Given request:
Go through the data and copy every line exactly, but not the images.

::: Supplied material

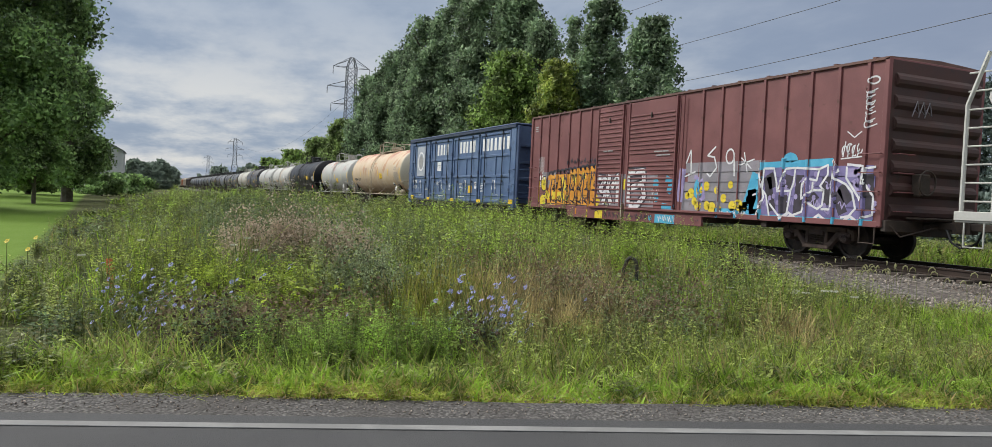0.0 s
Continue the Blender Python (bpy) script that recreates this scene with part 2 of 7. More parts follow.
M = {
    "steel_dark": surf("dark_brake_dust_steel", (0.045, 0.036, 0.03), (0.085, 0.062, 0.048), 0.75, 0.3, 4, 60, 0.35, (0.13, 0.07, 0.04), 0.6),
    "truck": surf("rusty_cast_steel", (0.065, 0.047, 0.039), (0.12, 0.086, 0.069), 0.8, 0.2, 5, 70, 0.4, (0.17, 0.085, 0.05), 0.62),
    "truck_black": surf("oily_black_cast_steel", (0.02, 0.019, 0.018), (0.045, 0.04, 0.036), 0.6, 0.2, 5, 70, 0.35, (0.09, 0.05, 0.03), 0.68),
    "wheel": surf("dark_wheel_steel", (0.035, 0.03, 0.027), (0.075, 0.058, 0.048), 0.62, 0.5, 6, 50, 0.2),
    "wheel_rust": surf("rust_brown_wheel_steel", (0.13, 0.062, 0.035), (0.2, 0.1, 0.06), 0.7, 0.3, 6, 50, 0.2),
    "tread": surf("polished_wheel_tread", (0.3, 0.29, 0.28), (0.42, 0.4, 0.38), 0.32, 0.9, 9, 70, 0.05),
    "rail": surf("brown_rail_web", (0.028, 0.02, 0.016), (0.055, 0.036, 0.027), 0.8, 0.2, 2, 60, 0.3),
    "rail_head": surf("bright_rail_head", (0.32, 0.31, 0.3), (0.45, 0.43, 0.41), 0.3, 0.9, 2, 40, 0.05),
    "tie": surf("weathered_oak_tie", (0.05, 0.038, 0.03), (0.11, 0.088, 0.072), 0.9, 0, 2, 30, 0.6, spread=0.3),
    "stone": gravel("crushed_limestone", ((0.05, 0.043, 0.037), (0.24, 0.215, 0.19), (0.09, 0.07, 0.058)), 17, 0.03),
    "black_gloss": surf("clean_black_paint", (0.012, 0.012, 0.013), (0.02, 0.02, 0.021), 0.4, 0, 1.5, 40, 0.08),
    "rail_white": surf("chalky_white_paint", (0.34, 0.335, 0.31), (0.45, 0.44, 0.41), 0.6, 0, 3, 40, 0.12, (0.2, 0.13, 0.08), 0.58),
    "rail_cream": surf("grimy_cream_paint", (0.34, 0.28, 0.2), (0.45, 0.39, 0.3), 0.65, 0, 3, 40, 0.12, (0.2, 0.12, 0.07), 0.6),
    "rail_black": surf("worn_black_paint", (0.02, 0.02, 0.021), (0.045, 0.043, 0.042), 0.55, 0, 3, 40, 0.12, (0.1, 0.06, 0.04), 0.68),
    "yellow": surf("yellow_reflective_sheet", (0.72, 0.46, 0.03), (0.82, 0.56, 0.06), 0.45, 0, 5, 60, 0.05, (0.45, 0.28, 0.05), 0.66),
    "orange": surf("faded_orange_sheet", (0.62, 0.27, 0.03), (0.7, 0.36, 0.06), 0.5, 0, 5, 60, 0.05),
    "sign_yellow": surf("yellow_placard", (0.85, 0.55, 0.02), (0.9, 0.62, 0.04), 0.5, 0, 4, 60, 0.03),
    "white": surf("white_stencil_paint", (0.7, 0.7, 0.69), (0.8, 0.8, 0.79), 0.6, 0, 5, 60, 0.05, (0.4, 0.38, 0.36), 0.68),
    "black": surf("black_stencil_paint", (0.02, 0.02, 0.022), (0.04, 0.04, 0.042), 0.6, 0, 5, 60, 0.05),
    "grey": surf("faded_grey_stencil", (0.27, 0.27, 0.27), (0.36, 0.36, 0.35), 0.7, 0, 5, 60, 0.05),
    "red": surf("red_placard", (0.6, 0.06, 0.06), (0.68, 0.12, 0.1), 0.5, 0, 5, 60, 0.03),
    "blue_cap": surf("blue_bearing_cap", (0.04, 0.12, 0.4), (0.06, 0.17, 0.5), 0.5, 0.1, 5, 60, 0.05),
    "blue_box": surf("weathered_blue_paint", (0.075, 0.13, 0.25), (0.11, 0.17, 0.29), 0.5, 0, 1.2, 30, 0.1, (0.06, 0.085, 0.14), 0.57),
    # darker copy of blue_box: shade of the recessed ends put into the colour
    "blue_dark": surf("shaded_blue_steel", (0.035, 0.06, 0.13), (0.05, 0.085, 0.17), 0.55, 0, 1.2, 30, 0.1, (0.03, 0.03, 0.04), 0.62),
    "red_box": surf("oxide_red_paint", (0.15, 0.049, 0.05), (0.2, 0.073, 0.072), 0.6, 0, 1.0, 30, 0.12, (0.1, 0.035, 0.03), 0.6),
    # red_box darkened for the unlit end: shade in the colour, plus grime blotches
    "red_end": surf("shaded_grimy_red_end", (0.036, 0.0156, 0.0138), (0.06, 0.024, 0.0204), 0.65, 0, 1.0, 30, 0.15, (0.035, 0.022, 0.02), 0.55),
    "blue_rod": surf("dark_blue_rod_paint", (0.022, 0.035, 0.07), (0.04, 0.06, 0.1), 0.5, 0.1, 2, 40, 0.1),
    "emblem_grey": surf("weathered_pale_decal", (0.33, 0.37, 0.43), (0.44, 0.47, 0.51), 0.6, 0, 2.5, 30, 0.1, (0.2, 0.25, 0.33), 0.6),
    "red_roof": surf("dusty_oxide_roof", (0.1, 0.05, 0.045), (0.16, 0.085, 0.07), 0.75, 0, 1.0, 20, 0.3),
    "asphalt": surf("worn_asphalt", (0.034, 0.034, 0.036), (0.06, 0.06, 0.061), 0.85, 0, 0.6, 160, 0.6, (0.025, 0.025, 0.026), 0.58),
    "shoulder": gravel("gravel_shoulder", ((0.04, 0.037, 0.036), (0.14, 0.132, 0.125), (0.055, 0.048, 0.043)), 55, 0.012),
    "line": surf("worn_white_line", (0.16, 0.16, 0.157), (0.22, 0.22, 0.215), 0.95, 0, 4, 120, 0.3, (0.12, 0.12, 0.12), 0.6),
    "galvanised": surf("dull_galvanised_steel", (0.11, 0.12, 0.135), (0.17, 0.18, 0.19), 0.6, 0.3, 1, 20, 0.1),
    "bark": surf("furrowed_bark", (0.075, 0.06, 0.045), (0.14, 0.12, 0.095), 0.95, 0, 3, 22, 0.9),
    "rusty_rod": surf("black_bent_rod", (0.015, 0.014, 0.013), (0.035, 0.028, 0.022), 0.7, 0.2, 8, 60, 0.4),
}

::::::

Expected answer:
0.0 s
Continue the Blender Python (bpy) script that recreates this scene with part 2 of 7. More parts follow.
M = {
    "steel_dark": surf("dark_brake_dust_steel", (0.045, 0.036, 0.03), (0.085, 0.062, 0.048), 0.75, 0.3, 4, 60, 0.35, (0.13, 0.07, 0.04), 0.6),
    "truck": surf("rusty_cast_steel", (0.065, 0.047, 0.039), (0.12, 0.086, 0.069), 0.8, 0.2, 5, 70, 0.4, (0.17, 0.085, 0.05), 0.62),
    "truck_black": surf("oily_black_cast_steel", (0.02, 0.019, 0.018), (0.045, 0.04, 0.036), 0.6, 0.2, 5, 70, 0.35, (0.09, 0.05, 0.03), 0.68),
    "wheel": surf("dark_wheel_steel", (0.035, 0.03, 0.027), (0.075, 0.058, 0.048), 0.62, 0.5, 6, 50, 0.2),
    "wheel_rust": surf("rust_brown_wheel_steel", (0.13, 0.062, 0.035), (0.2, 0.1, 0.06), 0.7, 0.3, 6, 50, 0.2),
    "tread": surf("polished_wheel_tread", (0.3, 0.29, 0.28), (0.42, 0.4, 0.38), 0.32, 0.9, 9, 70, 0.05),
    "rail": surf("brown_rail_web", (0.028, 0.02, 0.016), (0.055, 0.036, 0.027), 0.8, 0.2, 2, 60, 0.3),
    "rail_head": surf("bright_rail_head", (0.32, 0.31, 0.3), (0.45, 0.43, 0.41), 0.3, 0.9, 2, 40, 0.05),
    "tie": surf("weathered_oak_tie", (0.05, 0.038, 0.03), (0.11, 0.088, 0.072), 0.9, 0, 2, 30, 0.6, spread=0.3),
    "stone": gravel("crushed_limestone", ((0.05, 0.043, 0.037), (0.24, 0.215, 0.19), (0.09, 0.07, 0.058)), 17, 0.03),
    "black_gloss": surf("clean_black_paint", (0.012, 0.012, 0.013), (0.02, 0.02, 0.021), 0.4, 0, 1.5, 40, 0.08),
    "rail_white": surf("chalky_white_paint", (0.34, 0.335, 0.31), (0.45, 0.44, 0.41), 0.6, 0, 3, 40, 0.12, (0.2, 0.13, 0.08), 0.58),
    "rail_cream": surf("grimy_cream_paint", (0.34, 0.28, 0.2), (0.45, 0.39, 0.3), 0.65, 0, 3, 40, 0.12, (0.2, 0.12, 0.07), 0.6),
    "rail_black": surf("worn_black_paint", (0.02, 0.02, 0.021), (0.045, 0.043, 0.042), 0.55, 0, 3, 40, 0.12, (0.1, 0.06, 0.04), 0.68),
    "yellow": surf("yellow_reflective_sheet", (0.72, 0.46, 0.03), (0.82, 0.56, 0.06), 0.45, 0, 5, 60, 0.05, (0.45, 0.28, 0.05), 0.66),
    "orange": surf("faded_orange_sheet", (0.62, 0.27, 0.03), (0.7, 0.36, 0.06), 0.5, 0, 5, 60, 0.05),
    "sign_yellow": surf("yellow_placard", (0.85, 0.55, 0.02), (0.9, 0.62, 0.04), 0.5, 0, 4, 60, 0.03),
    "white": surf("white_stencil_paint", (0.7, 0.7, 0.69), (0.8, 0.8, 0.79), 0.6, 0, 5, 60, 0.05, (0.4, 0.38, 0.36), 0.68),
    "black": surf("black_stencil_paint", (0.02, 0.02, 0.022), (0.04, 0.04, 0.042), 0.6, 0, 5, 60, 0.05),
    "grey": surf("faded_grey_stencil", (0.27, 0.27, 0.27), (0.36, 0.36, 0.35), 0.7, 0, 5, 60, 0.05),
    "red": surf("red_placard", (0.6, 0.06, 0.06), (0.68, 0.12, 0.1), 0.5, 0, 5, 60, 0.03),
    "blue_cap": surf("blue_bearing_cap", (0.04, 0.12, 0.4), (0.06, 0.17, 0.5), 0.5, 0.1, 5, 60, 0.05),
    "blue_box": surf("weathered_blue_paint", (0.075, 0.13, 0.25), (0.11, 0.17, 0.29), 0.5, 0, 1.2, 30, 0.1, (0.06, 0.085, 0.14), 0.57),
    # darker copy of blue_box: shade of the recessed ends put into the colour
    "blue_dark": surf("shaded_blue_steel", (0.035, 0.06, 0.13), (0.05, 0.085, 0.17), 0.55, 0, 1.2, 30, 0.1, (0.03, 0.03, 0.04), 0.62),
    "red_box": surf("oxide_red_paint", (0.15, 0.049, 0.05), (0.2, 0.073, 0.072), 0.6, 0, 1.0, 30, 0.12, (0.1, 0.035, 0.03), 0.6),
    # red_box darkened for the unlit end: shade in the colour, plus grime blotches
    "red_end": surf("shaded_grimy_red_end", (0.036, 0.0156, 0.0138), (0.06, 0.024, 0.0204), 0.65, 0, 1.0, 30, 0.15, (0.035, 0.022, 0.02), 0.55),
    "blue_rod": surf("dark_blue_rod_paint", (0.022, 0.035, 0.07), (0.04, 0.06, 0.1), 0.5, 0.1, 2, 40, 0.1),
    "emblem_grey": surf("weathered_pale_decal", (0.33, 0.37, 0.43), (0.44, 0.47, 0.51), 0.6, 0, 2.5, 30, 0.1, (0.2, 0.25, 0.33), 0.6),
    "red_roof": surf("dusty_oxide_roof", (0.1, 0.05, 0.045), (0.16, 0.085, 0.07), 0.75, 0, 1.0, 20, 0.3),
    "asphalt": surf("worn_asphalt", (0.034, 0.034, 0.036), (0.06, 0.06, 0.061), 0.85, 0, 0.6, 160, 0.6, (0.025, 0.025, 0.026), 0.58),
    "shoulder": gravel("gravel_shoulder", ((0.04, 0.037, 0.036), (0.14, 0.132, 0.125), (0.055, 0.048, 0.043)), 55, 0.012),
    "line": surf("worn_white_line", (0.16, 0.16, 0.157), (0.22, 0.22, 0.215), 0.95, 0, 4, 120, 0.3, (0.12, 0.12, 0.12), 0.6),
    "galvanised": surf("dull_galvanised_steel", (0.11, 0.12, 0.135), (0.17, 0.18, 0.19), 0.6, 0.3, 1, 20, 0.1),
    "bark": surf("furrowed_bark", (0.075, 0.06, 0.045), (0.14, 0.12, 0.095), 0.95, 0, 3, 22, 0.9),
    "rusty_rod": surf("black_bent_rod", (0.015, 0.014, 0.013), (0.035, 0.028, 0.022), 0.7, 0.2, 8, 60, 0.4),
}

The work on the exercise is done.